**Aim:**
Transcribe the listing exactly, leaving out every picture.

--- start of Supplied information ---

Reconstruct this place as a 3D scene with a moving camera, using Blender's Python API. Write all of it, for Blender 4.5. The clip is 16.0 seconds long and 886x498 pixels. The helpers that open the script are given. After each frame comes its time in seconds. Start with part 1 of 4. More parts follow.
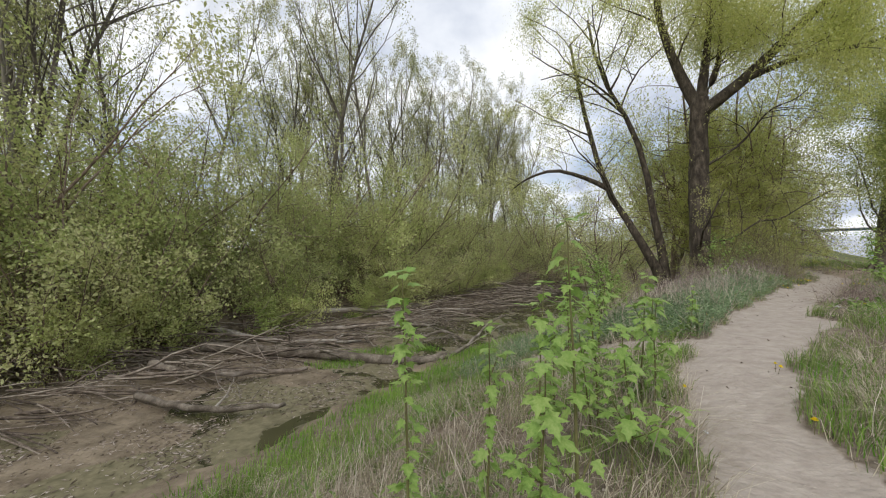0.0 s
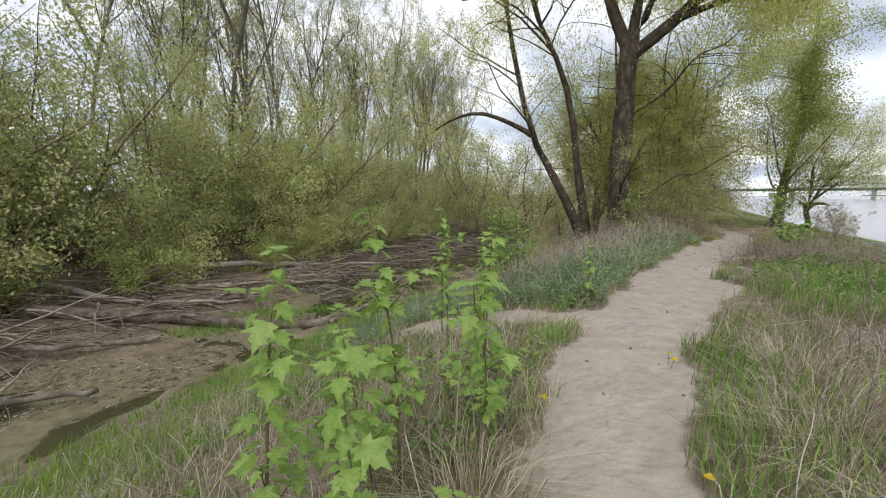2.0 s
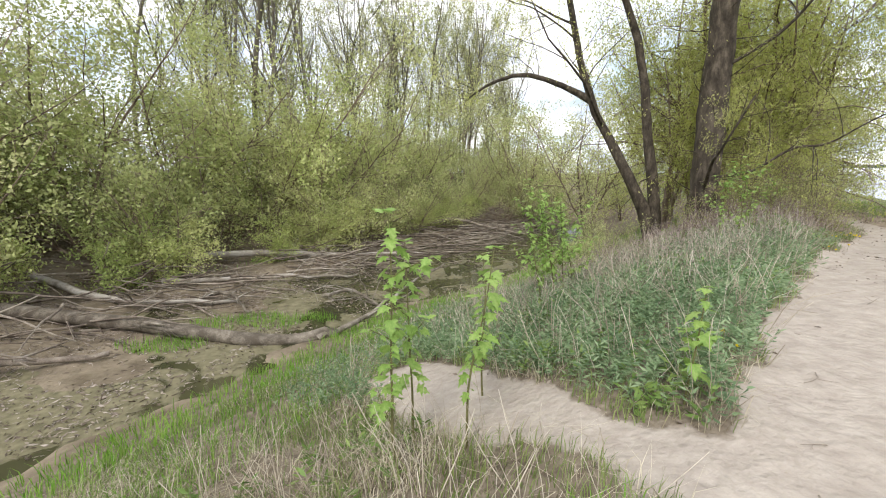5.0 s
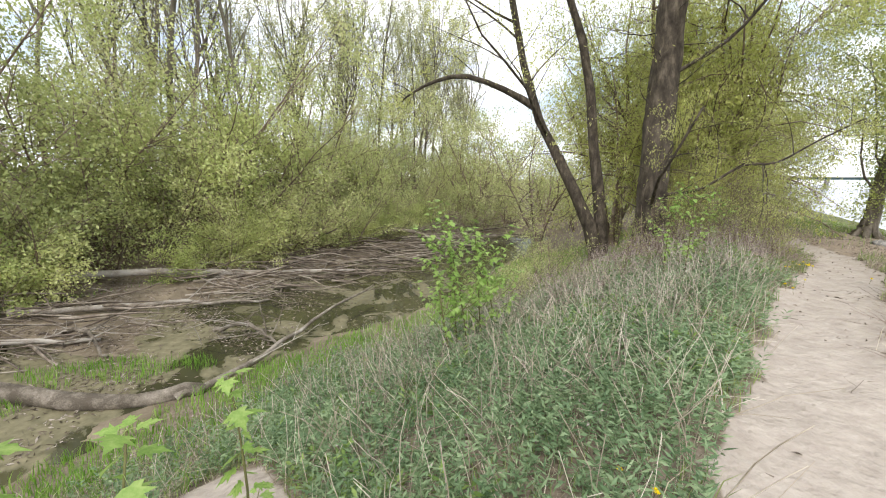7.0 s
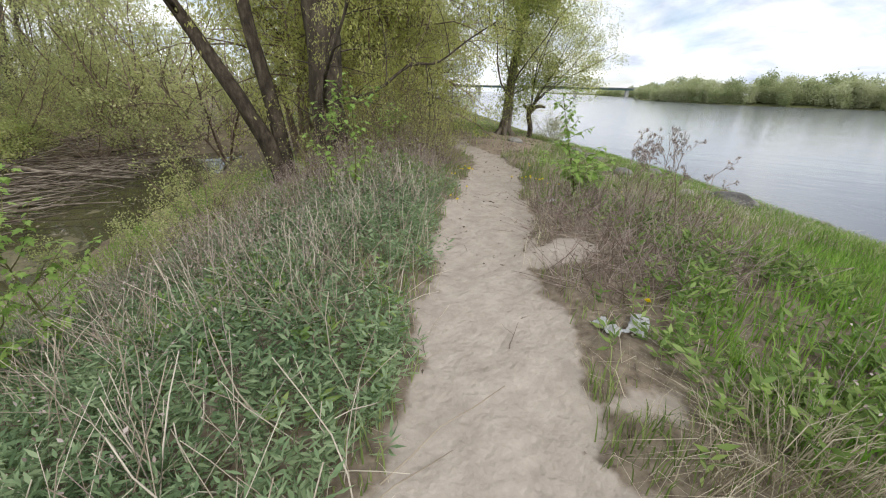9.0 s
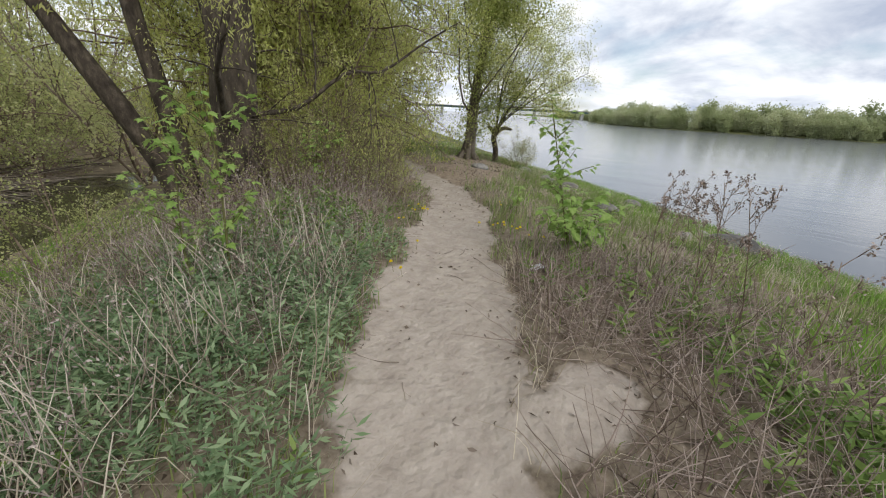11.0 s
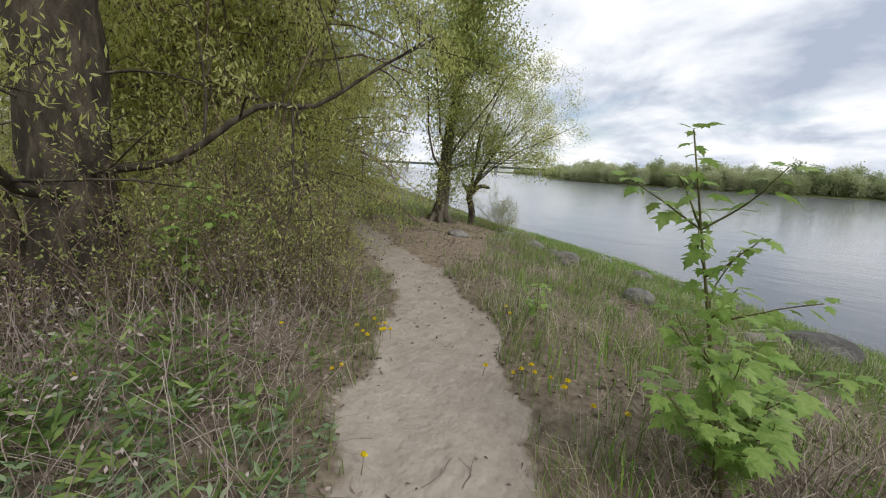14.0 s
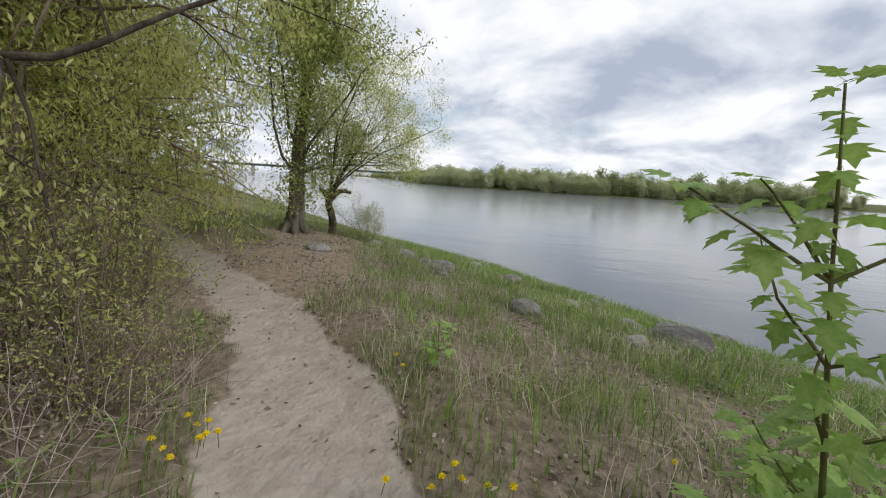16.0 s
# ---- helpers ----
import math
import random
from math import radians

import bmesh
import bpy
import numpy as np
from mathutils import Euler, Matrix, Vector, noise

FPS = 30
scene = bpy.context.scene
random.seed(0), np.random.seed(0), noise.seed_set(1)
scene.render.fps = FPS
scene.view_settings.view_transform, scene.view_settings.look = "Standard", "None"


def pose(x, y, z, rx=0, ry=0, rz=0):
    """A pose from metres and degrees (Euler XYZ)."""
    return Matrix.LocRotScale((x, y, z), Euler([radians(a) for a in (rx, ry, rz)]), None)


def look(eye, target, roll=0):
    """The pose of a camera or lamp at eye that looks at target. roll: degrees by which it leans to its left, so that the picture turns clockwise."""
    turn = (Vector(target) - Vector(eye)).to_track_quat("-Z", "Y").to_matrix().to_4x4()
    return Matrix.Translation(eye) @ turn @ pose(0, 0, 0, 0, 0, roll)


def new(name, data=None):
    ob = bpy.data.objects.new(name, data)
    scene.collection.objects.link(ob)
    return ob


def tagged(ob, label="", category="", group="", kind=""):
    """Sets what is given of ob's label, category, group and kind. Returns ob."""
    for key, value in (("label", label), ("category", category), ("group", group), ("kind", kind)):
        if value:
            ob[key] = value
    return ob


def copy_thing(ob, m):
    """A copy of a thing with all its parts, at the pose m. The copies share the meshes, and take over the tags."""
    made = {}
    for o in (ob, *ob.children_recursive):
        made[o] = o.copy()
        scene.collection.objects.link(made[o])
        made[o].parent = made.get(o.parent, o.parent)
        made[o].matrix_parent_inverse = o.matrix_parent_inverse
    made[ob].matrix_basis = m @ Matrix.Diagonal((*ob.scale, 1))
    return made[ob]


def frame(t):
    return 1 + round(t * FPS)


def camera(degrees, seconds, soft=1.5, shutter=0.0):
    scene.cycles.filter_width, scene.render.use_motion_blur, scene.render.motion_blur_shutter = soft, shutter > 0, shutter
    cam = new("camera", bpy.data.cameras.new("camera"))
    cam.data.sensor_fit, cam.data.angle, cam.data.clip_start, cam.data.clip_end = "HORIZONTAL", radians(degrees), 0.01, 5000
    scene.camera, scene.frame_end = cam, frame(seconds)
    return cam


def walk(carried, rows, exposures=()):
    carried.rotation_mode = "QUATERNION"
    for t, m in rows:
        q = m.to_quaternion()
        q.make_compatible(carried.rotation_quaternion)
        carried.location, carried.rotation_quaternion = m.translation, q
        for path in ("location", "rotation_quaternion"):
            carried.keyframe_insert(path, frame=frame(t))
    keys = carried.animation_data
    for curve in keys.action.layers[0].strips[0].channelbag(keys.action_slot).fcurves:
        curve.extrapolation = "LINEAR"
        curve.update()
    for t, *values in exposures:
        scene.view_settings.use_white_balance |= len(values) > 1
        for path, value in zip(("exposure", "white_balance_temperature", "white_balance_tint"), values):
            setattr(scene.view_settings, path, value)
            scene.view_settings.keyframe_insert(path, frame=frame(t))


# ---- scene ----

--- end of Supplied information ---

**Reply:**
Reconstruct this place as a 3D scene with a moving camera, using Blender's Python API. Write all of it, for Blender 4.5. The clip is 16.0 seconds long and 886x498 pixels. The helpers that open the script are given. After each frame comes its time in seconds. Start with part 1 of 4. More parts follow.
0.0 s
2.0 s
5.0 s
7.0 s
9.0 s
11.0 s
14.0 s
16.0 s
# ---- helpers ----
import math
import random
from math import radians

import bmesh
import bpy
import numpy as np
from mathutils import Euler, Matrix, Vector, noise

FPS = 30
scene = bpy.context.scene
random.seed(0), np.random.seed(0), noise.seed_set(1)
scene.render.fps = FPS
scene.view_settings.view_transform, scene.view_settings.look = "Standard", "None"


def pose(x, y, z, rx=0, ry=0, rz=0):
    """A pose from metres and degrees (Euler XYZ)."""
    return Matrix.LocRotScale((x, y, z), Euler([radians(a) for a in (rx, ry, rz)]), None)


def look(eye, target, roll=0):
    """The pose of a camera or lamp at eye that looks at target. roll: degrees by which it leans to its left, so that the picture turns clockwise."""
    turn = (Vector(target) - Vector(eye)).to_track_quat("-Z", "Y").to_matrix().to_4x4()
    return Matrix.Translation(eye) @ turn @ pose(0, 0, 0, 0, 0, roll)


def new(name, data=None):
    ob = bpy.data.objects.new(name, data)
    scene.collection.objects.link(ob)
    return ob


def tagged(ob, label="", category="", group="", kind=""):
    """Sets what is given of ob's label, category, group and kind. Returns ob."""
    for key, value in (("label", label), ("category", category), ("group", group), ("kind", kind)):
        if value:
            ob[key] = value
    return ob


def copy_thing(ob, m):
    """A copy of a thing with all its parts, at the pose m. The copies share the meshes, and take over the tags."""
    made = {}
    for o in (ob, *ob.children_recursive):
        made[o] = o.copy()
        scene.collection.objects.link(made[o])
        made[o].parent = made.get(o.parent, o.parent)
        made[o].matrix_parent_inverse = o.matrix_parent_inverse
    made[ob].matrix_basis = m @ Matrix.Diagonal((*ob.scale, 1))
    return made[ob]


def frame(t):
    return 1 + round(t * FPS)


def camera(degrees, seconds, soft=1.5, shutter=0.0):
    scene.cycles.filter_width, scene.render.use_motion_blur, scene.render.motion_blur_shutter = soft, shutter > 0, shutter
    cam = new("camera", bpy.data.cameras.new("camera"))
    cam.data.sensor_fit, cam.data.angle, cam.data.clip_start, cam.data.clip_end = "HORIZONTAL", radians(degrees), 0.01, 5000
    scene.camera, scene.frame_end = cam, frame(seconds)
    return cam


def walk(carried, rows, exposures=()):
    carried.rotation_mode = "QUATERNION"
    for t, m in rows:
        q = m.to_quaternion()
        q.make_compatible(carried.rotation_quaternion)
        carried.location, carried.rotation_quaternion = m.translation, q
        for path in ("location", "rotation_quaternion"):
            carried.keyframe_insert(path, frame=frame(t))
    keys = carried.animation_data
    for curve in keys.action.layers[0].strips[0].channelbag(keys.action_slot).fcurves:
        curve.extrapolation = "LINEAR"
        curve.update()
    for t, *values in exposures:
        scene.view_settings.use_white_balance |= len(values) > 1
        for path, value in zip(("exposure", "white_balance_temperature", "white_balance_tint"), values):
            setattr(scene.view_settings, path, value)
            scene.view_settings.keyframe_insert(path, frame=frame(t))


# ---- scene ----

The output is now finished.